*Task prompt*. The line containing "ob = bpy.data.objects.new(name, data)" marks the end: extract everything from the first line of the data through that line, exactly, with no pictures.
BEGIN Information shown
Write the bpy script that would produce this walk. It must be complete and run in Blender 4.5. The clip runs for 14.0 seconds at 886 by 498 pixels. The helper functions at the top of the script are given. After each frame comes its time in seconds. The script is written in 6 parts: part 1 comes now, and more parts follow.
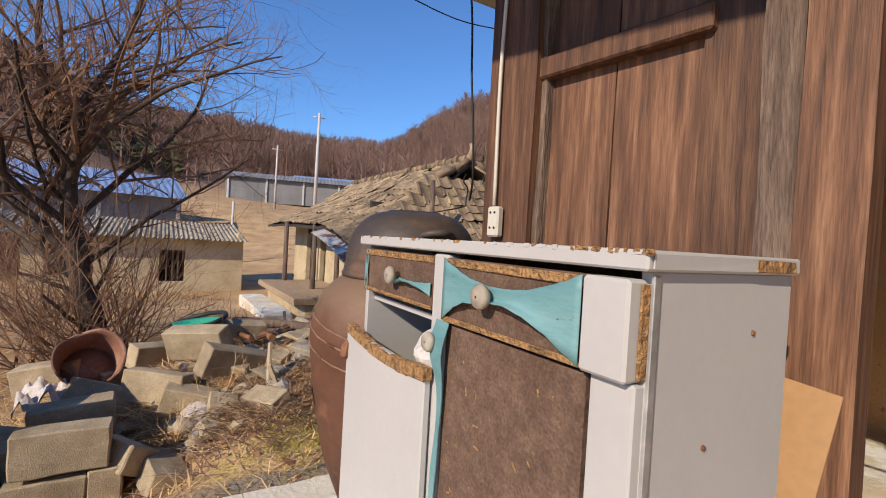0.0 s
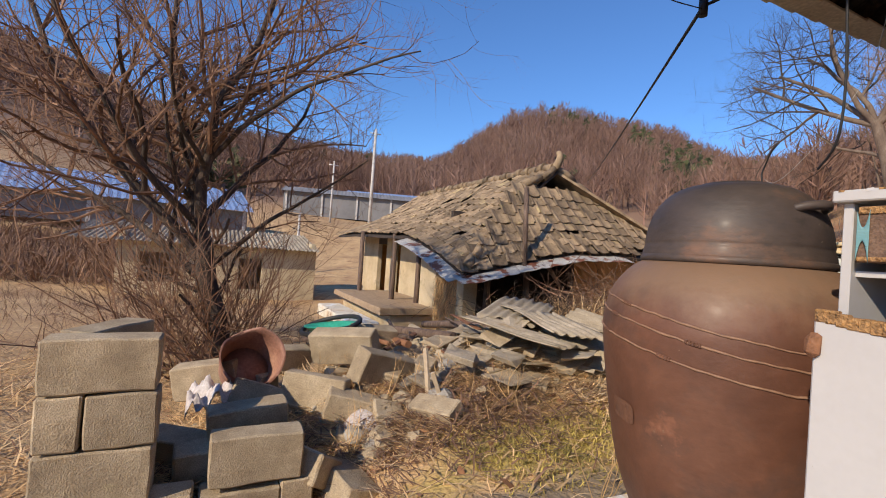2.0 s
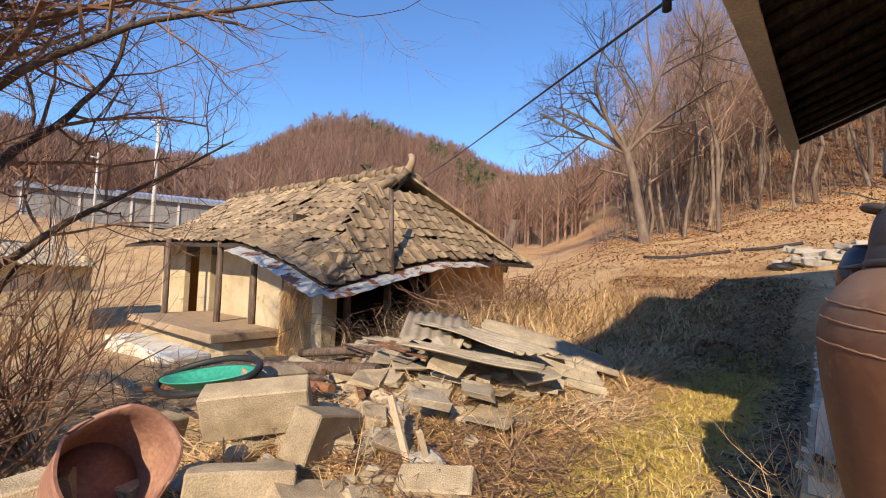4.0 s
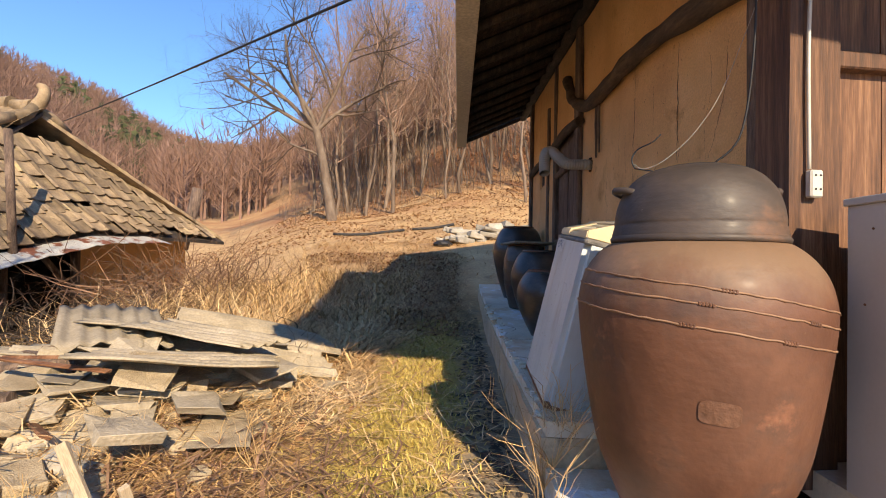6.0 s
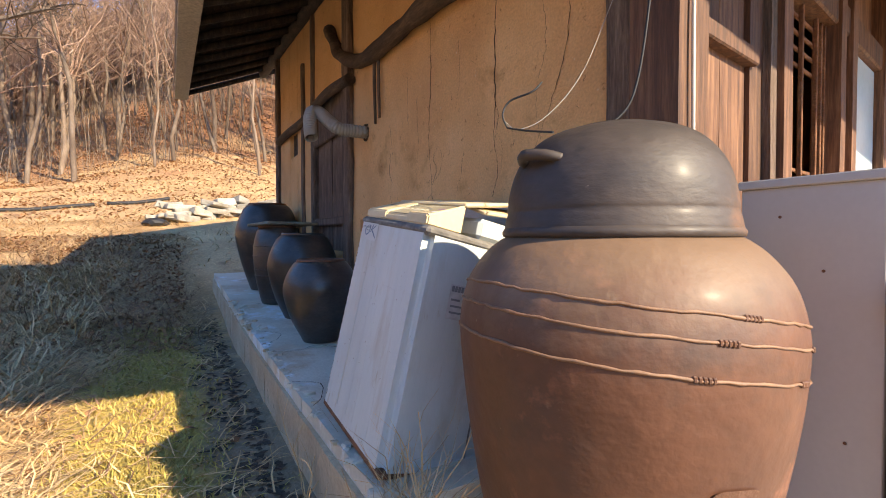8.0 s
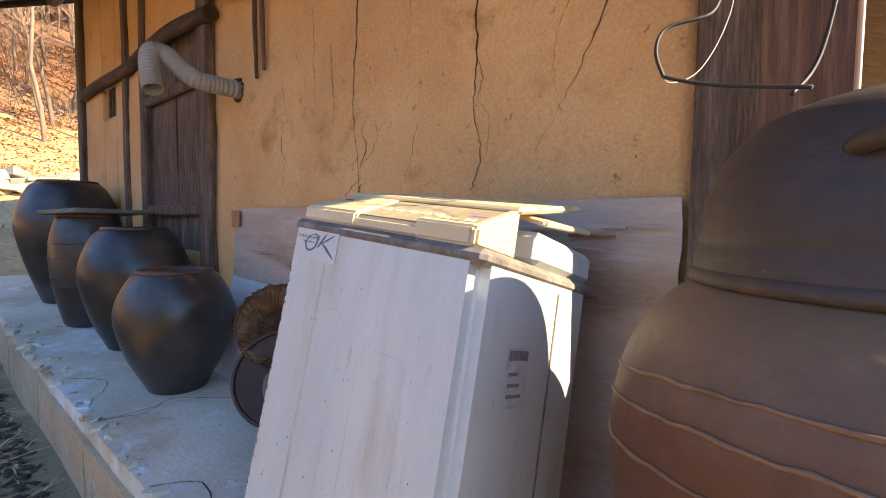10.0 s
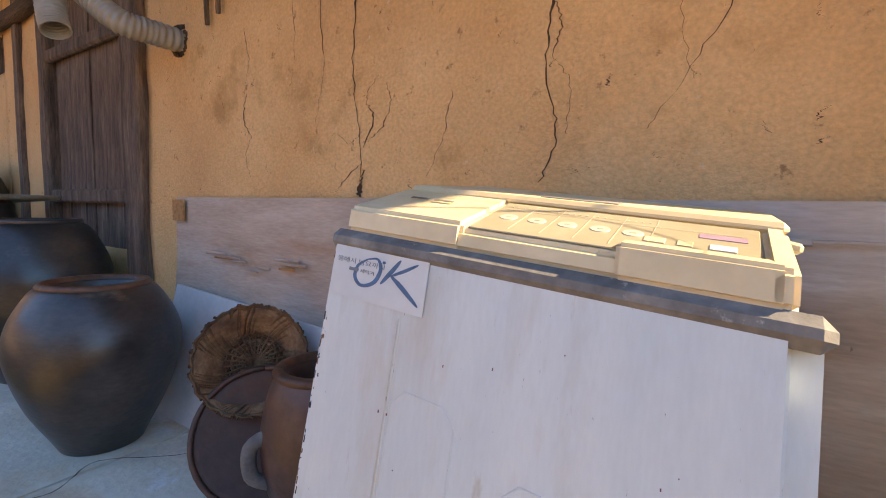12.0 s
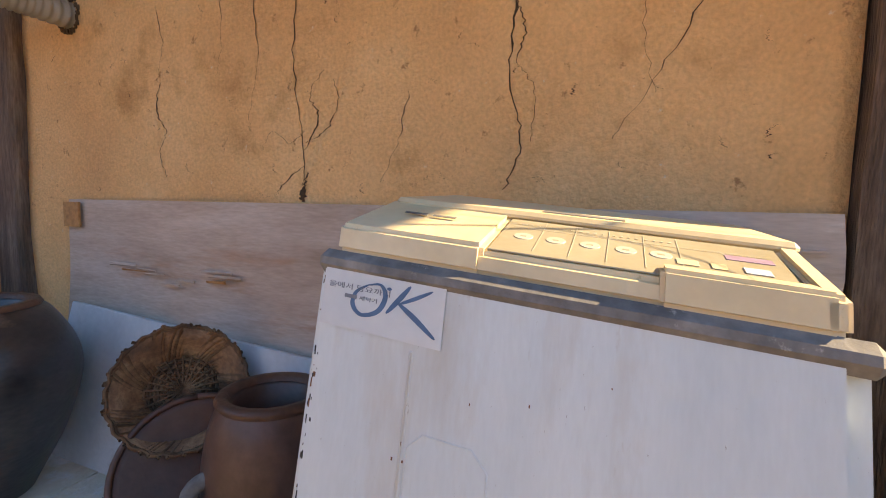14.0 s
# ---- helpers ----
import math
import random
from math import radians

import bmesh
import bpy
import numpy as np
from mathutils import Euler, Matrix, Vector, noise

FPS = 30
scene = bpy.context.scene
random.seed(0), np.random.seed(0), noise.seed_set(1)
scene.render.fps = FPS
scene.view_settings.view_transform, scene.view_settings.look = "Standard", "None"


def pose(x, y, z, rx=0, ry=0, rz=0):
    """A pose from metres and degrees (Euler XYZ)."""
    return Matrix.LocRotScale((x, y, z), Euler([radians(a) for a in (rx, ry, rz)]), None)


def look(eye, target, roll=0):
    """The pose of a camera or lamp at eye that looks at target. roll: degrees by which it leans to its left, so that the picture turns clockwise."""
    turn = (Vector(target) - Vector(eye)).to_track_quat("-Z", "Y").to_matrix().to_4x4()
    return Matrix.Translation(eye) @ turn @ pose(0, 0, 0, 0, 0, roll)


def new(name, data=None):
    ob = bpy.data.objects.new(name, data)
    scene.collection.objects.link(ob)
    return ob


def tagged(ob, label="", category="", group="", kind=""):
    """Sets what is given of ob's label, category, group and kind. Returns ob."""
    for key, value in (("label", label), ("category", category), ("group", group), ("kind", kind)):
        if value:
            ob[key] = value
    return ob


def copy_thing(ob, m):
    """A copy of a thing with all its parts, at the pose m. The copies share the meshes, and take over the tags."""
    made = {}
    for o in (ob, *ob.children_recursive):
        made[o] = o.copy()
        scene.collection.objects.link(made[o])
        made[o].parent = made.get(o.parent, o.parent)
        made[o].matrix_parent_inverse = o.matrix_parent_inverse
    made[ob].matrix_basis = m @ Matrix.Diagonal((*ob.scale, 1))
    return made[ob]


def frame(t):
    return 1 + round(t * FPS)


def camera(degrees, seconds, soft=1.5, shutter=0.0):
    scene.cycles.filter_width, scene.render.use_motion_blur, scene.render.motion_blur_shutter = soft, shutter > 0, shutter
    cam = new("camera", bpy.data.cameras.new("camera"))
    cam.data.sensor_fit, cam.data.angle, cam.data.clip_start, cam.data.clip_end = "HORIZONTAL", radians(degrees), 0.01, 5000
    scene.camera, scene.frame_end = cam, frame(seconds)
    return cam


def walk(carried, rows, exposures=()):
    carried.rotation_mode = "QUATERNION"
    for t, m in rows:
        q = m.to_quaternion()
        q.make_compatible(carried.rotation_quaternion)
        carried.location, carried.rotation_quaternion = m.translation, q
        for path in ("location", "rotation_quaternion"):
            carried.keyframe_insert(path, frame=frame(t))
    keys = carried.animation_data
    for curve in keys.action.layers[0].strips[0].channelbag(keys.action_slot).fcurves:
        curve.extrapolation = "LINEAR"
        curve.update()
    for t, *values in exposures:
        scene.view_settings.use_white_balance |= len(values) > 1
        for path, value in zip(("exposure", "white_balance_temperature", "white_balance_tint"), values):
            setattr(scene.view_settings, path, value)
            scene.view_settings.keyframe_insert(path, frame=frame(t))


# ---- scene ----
cam = camera(87.6, 14.0, soft=1.0)
PATH = [
    (0, (0.063, 0.006, 1.43), (-1.643, 1.048, 1.398), 3.3),
    (0.5, (0.055, -0.176, 1.414), (-1.711, 0.762, 1.413), 3.6),
    (1, (-0.186, -0.254, 1.26), (-1.996, 0.596, 1.268), 3.8),
    (1.5, (-0.405, -0.426, 1.25), (-2.227, 0.4, 1.256), 4.0),
    (2, (-0.649, -0.655, 1.246), (-2.445, 0.223, 1.271), 4.0),
    (2.2, (-0.773, -0.725, 1.23), (-2.549, 0.193, 1.272), 4.4),
    (4.3, (-2.075, -0.988, 1.215), (-3.193, 0.668, 1.308), 1.7),
    (4.5, (-2.128, -0.985, 1.214), (-3.121, 0.749, 1.3), 1.6),
    (5, (-2.278, -1.035, 1.219), (-2.942, 0.851, 1.282), 1.3),
    (5.5, (-2.371, -0.979, 1.214), (-2.717, 0.99, 1.263), 1.2),
    (6, (-2.435, -0.761, 1.206), (-2.498, 1.237, 1.247), 1.3),
    (6.5, (-2.512, -0.58, 1.213), (-2.329, 1.411, 1.241), 1.1),
    (7, (-2.62, -0.391, 1.237), (-2.165, 1.557, 1.25), 1.0),
    (7.5, (-2.633, -0.203, 1.245), (-1.898, 1.658, 1.236), 0.8),
    (8, (-2.56, 0.102, 1.276), (-1.548, 1.826, 1.227), -0.1),
    (8.2, (-2.541, 0.195, 1.277), (-1.424, 1.852, 1.198), -0.4),
    (10.3, (-2.505, 1.097, 1.366), (-0.961, 2.364, 1.261), 0.9),
    (10.5, (-2.514, 1.183, 1.366), (-0.955, 2.431, 1.26), 1.1),
    (11, (-2.534, 1.36, 1.392), (-0.929, 2.547, 1.264), 1.3),
    (11.5, (-2.451, 1.459, 1.389), (-0.809, 2.591, 1.24), 1.3),
    (12, (-2.335, 1.52, 1.404), (-0.659, 2.598, 1.234), 1.2),
    (12.5, (-2.289, 1.578, 1.406), (-0.581, 2.602, 1.227), 1.1),
    (13, (-2.28, 1.622, 1.421), (-0.53, 2.574, 1.244), 1.2),
    (13.5, (-2.313, 1.639, 1.428), (-0.512, 2.49, 1.251), 1.2),
    (14, (-2.341, 1.666, 1.43), (-0.493, 2.41, 1.254), 1.2),
]
walk(cam, [(t, look(eye, target, roll)) for t, eye, target, roll in PATH],
     [(0, -0.05, 6900, 11), (2.2, -0.05, 6950, 12), (4.3, 0.45, 7700, 11), (6, 0.6, 8000, 10), (8, 1.15, 7600, 8), (10.3, 1.76, 9200, 10), (12, 1.84, 9700, 10), (14, 1.74, 10200, 9)])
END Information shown
*Solved exercise*.
Write the bpy script that would produce this walk. It must be complete and run in Blender 4.5. The clip runs for 14.0 seconds at 886 by 498 pixels. The helper functions at the top of the script are given. After each frame comes its time in seconds. The script is written in 6 parts: part 1 comes now, and more parts follow.
0.0 s
2.0 s
4.0 s
6.0 s
8.0 s
10.0 s
12.0 s
14.0 s
# ---- helpers ----
import math
import random
from math import radians

import bmesh
import bpy
import numpy as np
from mathutils import Euler, Matrix, Vector, noise

FPS = 30
scene = bpy.context.scene
random.seed(0), np.random.seed(0), noise.seed_set(1)
scene.render.fps = FPS
scene.view_settings.view_transform, scene.view_settings.look = "Standard", "None"


def pose(x, y, z, rx=0, ry=0, rz=0):
    """A pose from metres and degrees (Euler XYZ)."""
    return Matrix.LocRotScale((x, y, z), Euler([radians(a) for a in (rx, ry, rz)]), None)


def look(eye, target, roll=0):
    """The pose of a camera or lamp at eye that looks at target. roll: degrees by which it leans to its left, so that the picture turns clockwise."""
    turn = (Vector(target) - Vector(eye)).to_track_quat("-Z", "Y").to_matrix().to_4x4()
    return Matrix.Translation(eye) @ turn @ pose(0, 0, 0, 0, 0, roll)


def new(name, data=None):
    ob = bpy.data.objects.new(name, data)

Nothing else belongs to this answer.